Aujourd'hui, la demande excède l'offre à la BF15, Florence Meyssonnier ne peut pas accueillir de classe supplémentaire. Faute de place ? Non, faute de moyens humains. La galerie indépendante touche quelques subventions de fonctionnement, une aide de la DRAC, mais ne peut pas se permettre d'embaucher de troisième employée. « La place de l'art est parfois compliquée à installer à l'école, les équipes enseignantes doivent être sur tous les fronts. Nous, on leur propose une formule clef-en-main, et ça les soulage beaucoup. »

D'après la coordinatrice de la galerie, les visites et ateliers participent grandement au développement des enfants : « Il faut battre en brèche l'idée que l'art contemporain est trop compliqué pour les enfants, surtout les petits. Cela les entraîne à penser l'ambiguïté, se développer sensoriellement, ce qui donne confiance », conclut-elle.

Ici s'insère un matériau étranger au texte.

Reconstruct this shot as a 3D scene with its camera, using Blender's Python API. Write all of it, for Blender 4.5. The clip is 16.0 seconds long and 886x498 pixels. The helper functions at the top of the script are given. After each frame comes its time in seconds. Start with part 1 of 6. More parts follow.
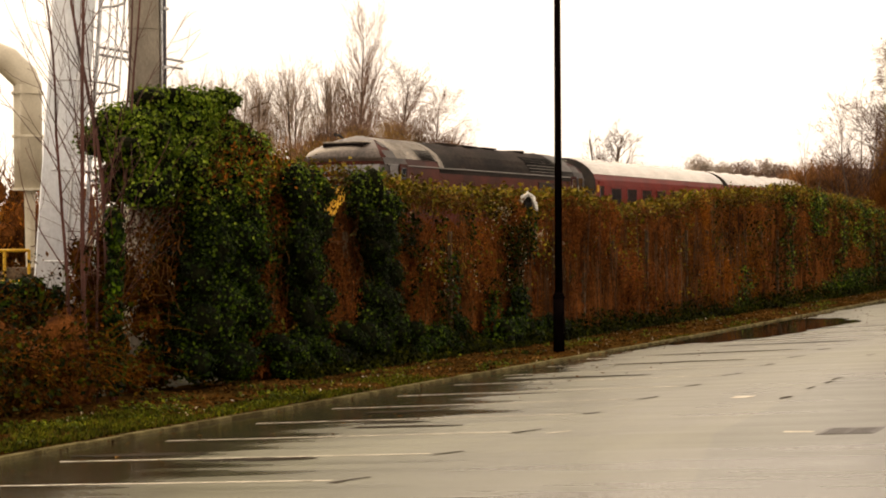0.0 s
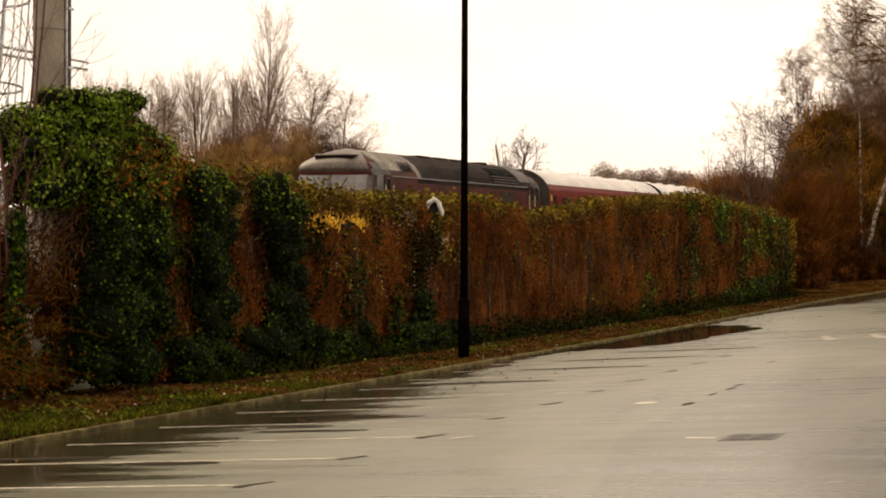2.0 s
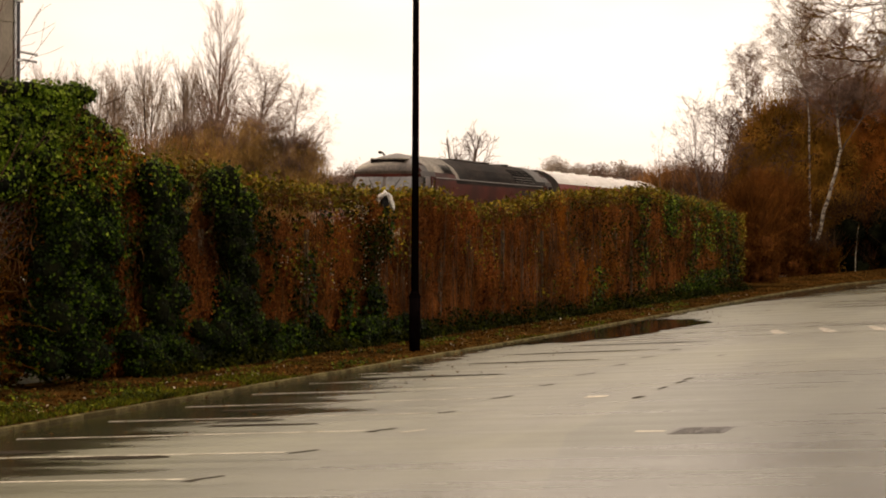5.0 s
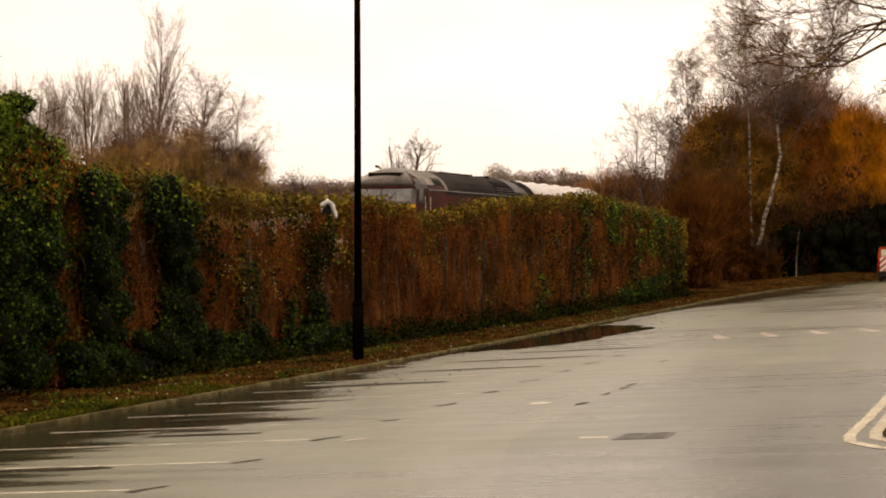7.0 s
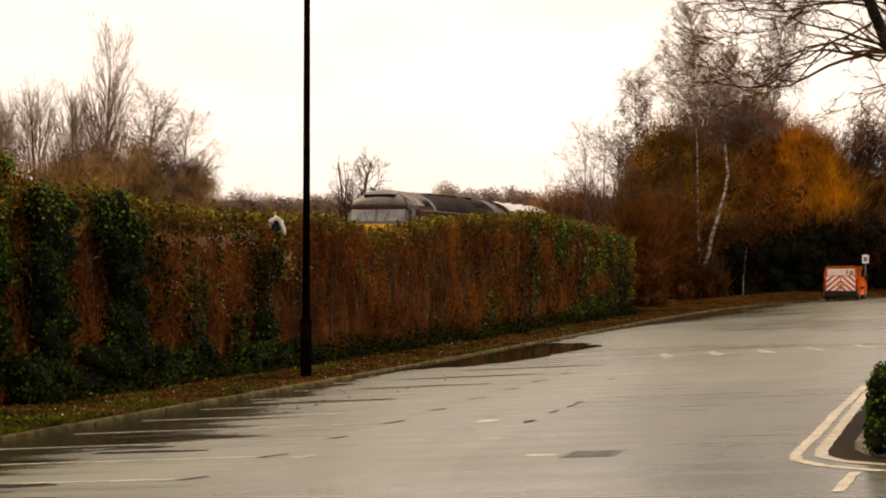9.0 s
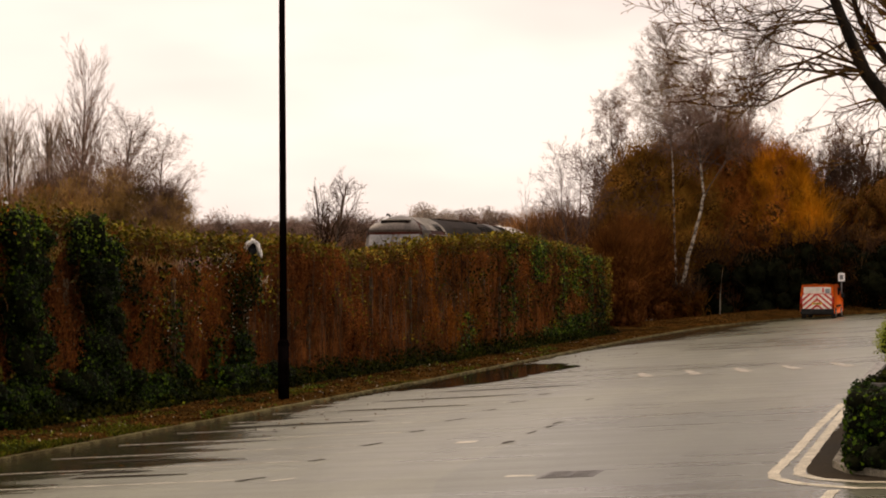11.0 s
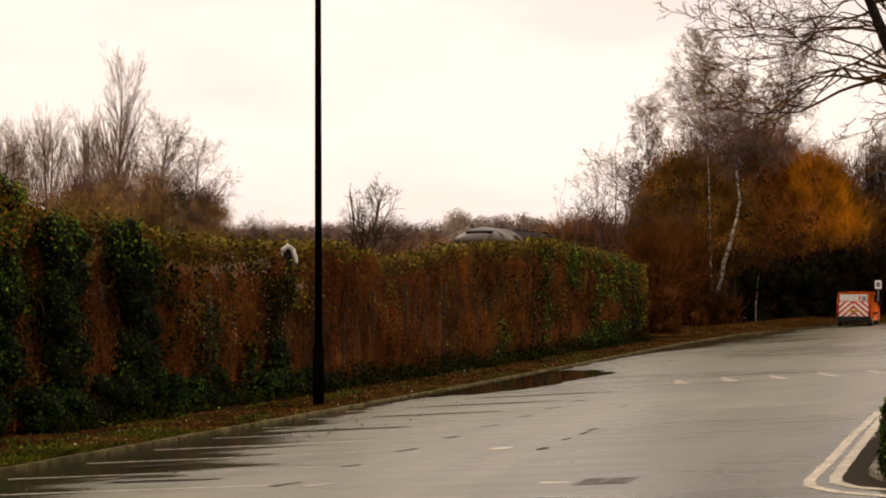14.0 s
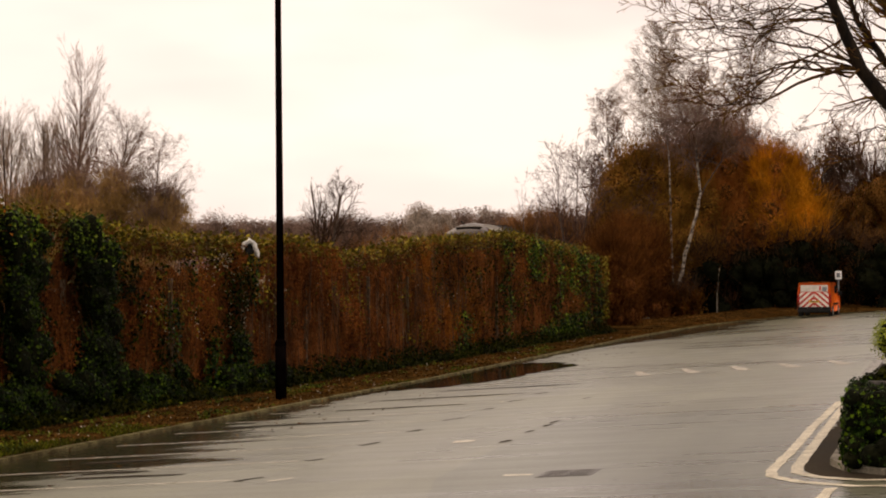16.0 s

« Les enfants expriment des émotions qui me dépassent complètement »

Une lecture qui n'est pas contredite par Nathalie Prangères, chargée de relations avec les publics de la Biennale d'art contemporain. Ce sont d'ailleurs 31 000 scolaires (dès trois ans) qui se sont rendus à la Biennale lors de la dernière édition, accompagnés d'une petite mascotte pelucheuse, Indix. Une boule de poils rassurante qui se cachait dans le parcours des enfants. « On en profite pour jouer avec les espaces de la Biennale, qui sont souvent gigantesques », raconte Nathalie Prangères. Faire le tour d'une œuvre, simuler sa taille, son bruit, la mimer : tout est possible et stimulant.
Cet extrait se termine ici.